Issues surrounding the practice of quarantine drove Hamilton's work in public health. It was no coincidence that the Hygienic Laboratory began in an attic at Staten Island's Marine Hospital, near Ellis Island, the single busiest port of entry for immigrants during this period. Earlier on, Hamilton had established a Marine Hospital on Bedloe's Island, future site of the Statue of Liberty. Although MHS would not receive formal authority to issue domestic quarantines until 1893, Hamilton and his staff worked with the Congress to advance incremental changes toward a national policy. Maritime quarantine legislation (Act of August 1, 1888) strengthened the Act of 1878, adding new Federal quarantine stations along the East and West coasts; March 1891 legislation made medical inspection of immigrants part of MHS's duties; and interstate quarantine legislation (Act of March 27, 1890) gave MHS authority to establish quarantines against epidemic cholera, yellow fever, smallpox, and plague. On the request of his successor, Surgeon General Walter Wyman, Hamilton also returned to New York during the 1892 cholera pandemic, to set up a quarantine camp at Sandy Hook (Camp Low).

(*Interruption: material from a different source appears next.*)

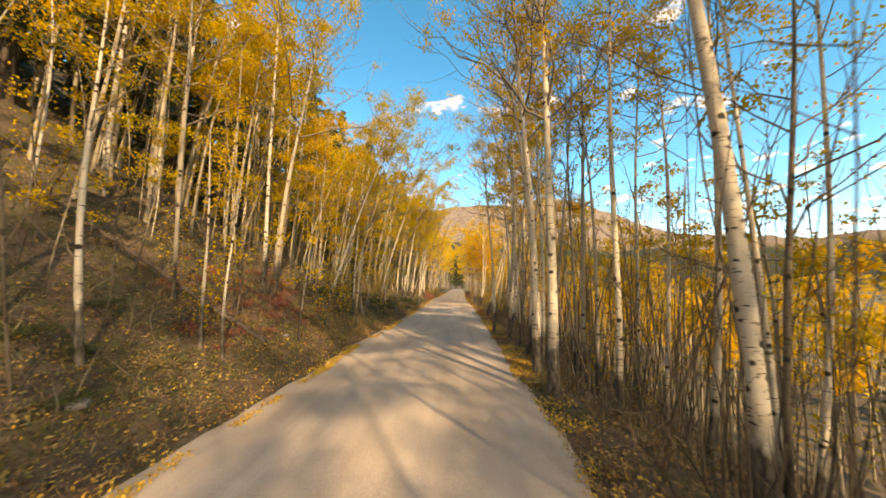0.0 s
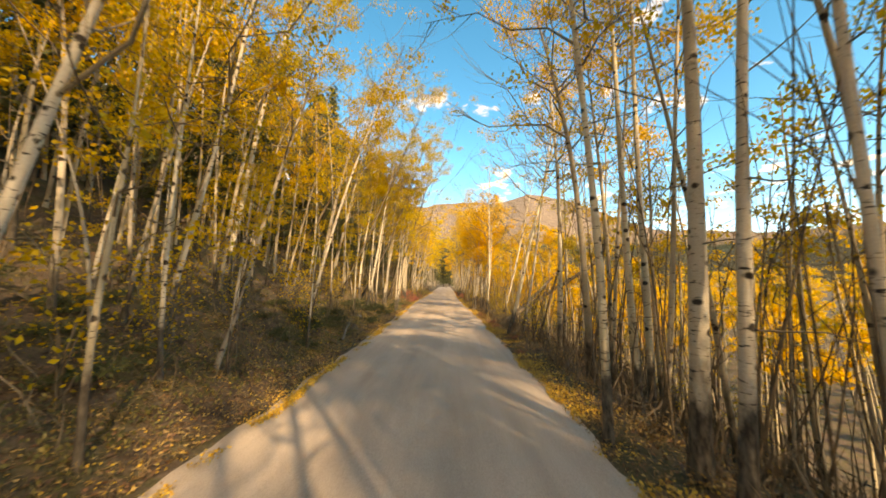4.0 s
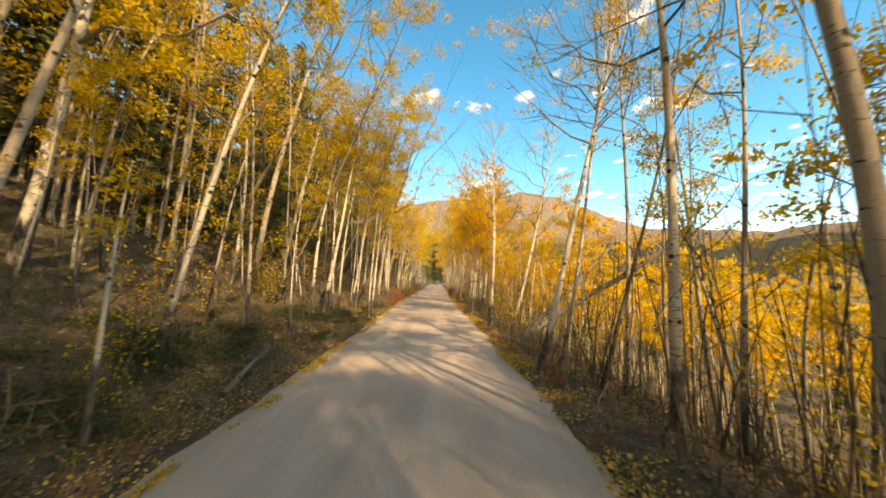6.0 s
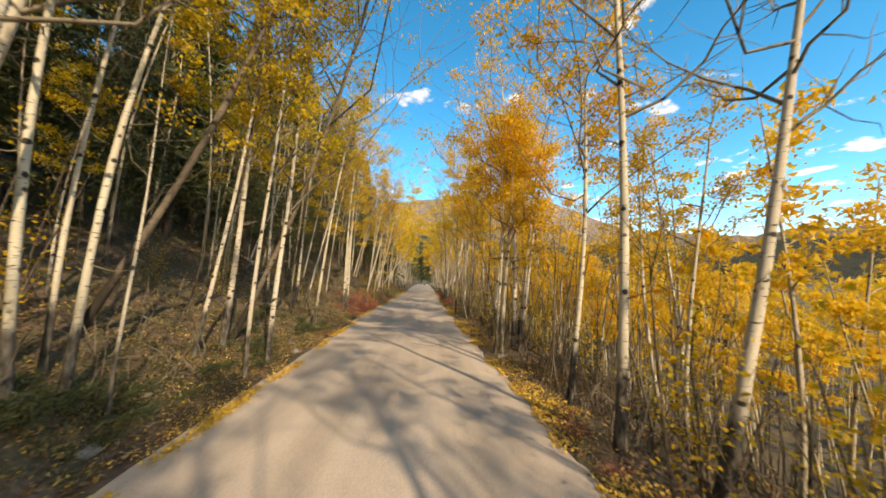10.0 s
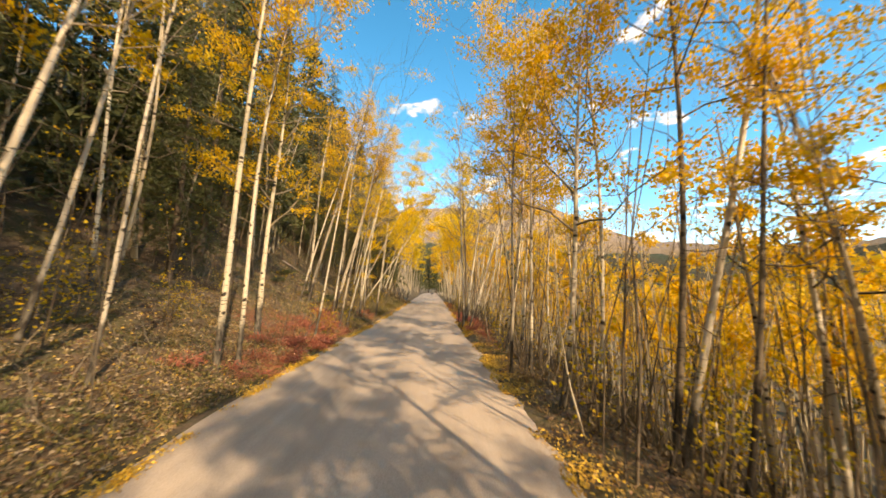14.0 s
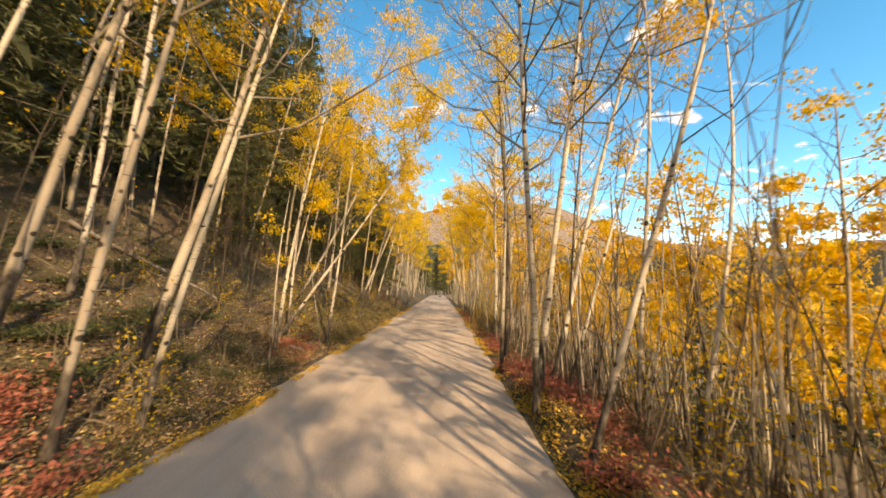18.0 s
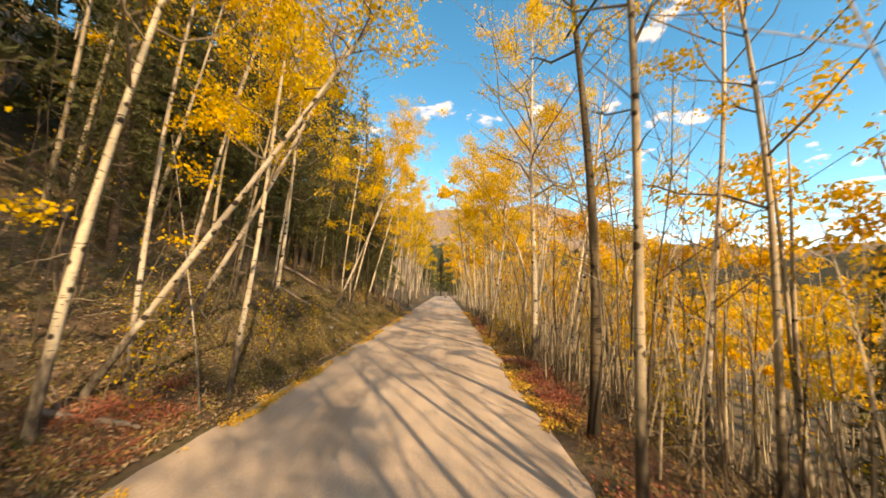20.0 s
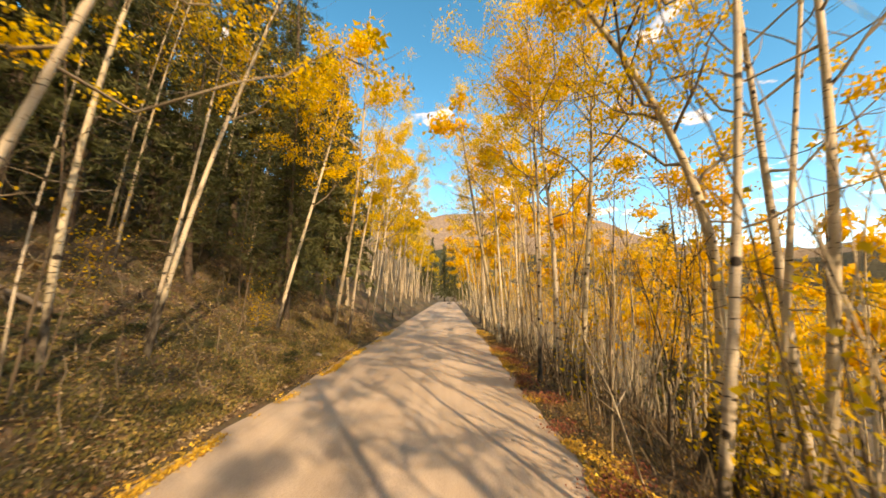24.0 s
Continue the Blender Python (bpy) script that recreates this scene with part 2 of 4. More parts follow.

====Administrative reforms====
Hamilton made limited progress with the Congress realizing Woodworth's reform plans to set MHS on sound fiscal and professional moorings. The Shipping Act of June 26, 1884 replaced the hospital tax charged to merchant seamen in favor of financing health services by means of a tonnage tax on foreign ships landing in domestic ports, supplemented by deficiency appropriations. And after Hamilton issued regulations specifying competitive examinations for entrance into a corps of medical officers, the Congress formally authorized the Commissioned Corps with the Act of January 4, 1889.

He was not able, however, to win an equal footing for MHS's Commissioned Corps with the salaries and ranks accorded to military medical officers and as a result, resigned his post as Surgeon General on June 1, 1891.

===Personal life===
Hamilton was a cousin of the painter Howard Chandler Christy. Hamilton married Mary L. Frost and they had a son, Dr. Ralph A. Hamilton, and a daughter, the artist Blanche Hamilton (1880-1970), who Christy encouraged to study painting with William Merritt Chase. Hamilton was recommissioned as a Surgeon and assigned to Chicago's Marine Hospital. Hamilton led a full professional life, serving as a Professor of Surgery at his alma mater, Rush Medical College, and as editor of the new Journal of the American Medical Association (1893–1898).

Hamilton was a companion of the Military Order of the Loyal Legion of the United States by right of his father's service as a chaplain in the Civil War. He originally joined the Order as a companion of the second class, a status reserved for the eldest sons of veteran companions of the Order and succeeded his father as a companion of the first class upon his father's death.

Rather than accept an assignment to San Francisco, Hamilton resigned from MHS on November 13, 1896, and accepted the position of Superintendent of the Northern Illinois State Hospital for the Insane in Elgin, Illinois. He would end his days at the hospital, dying there on December 24, 1898.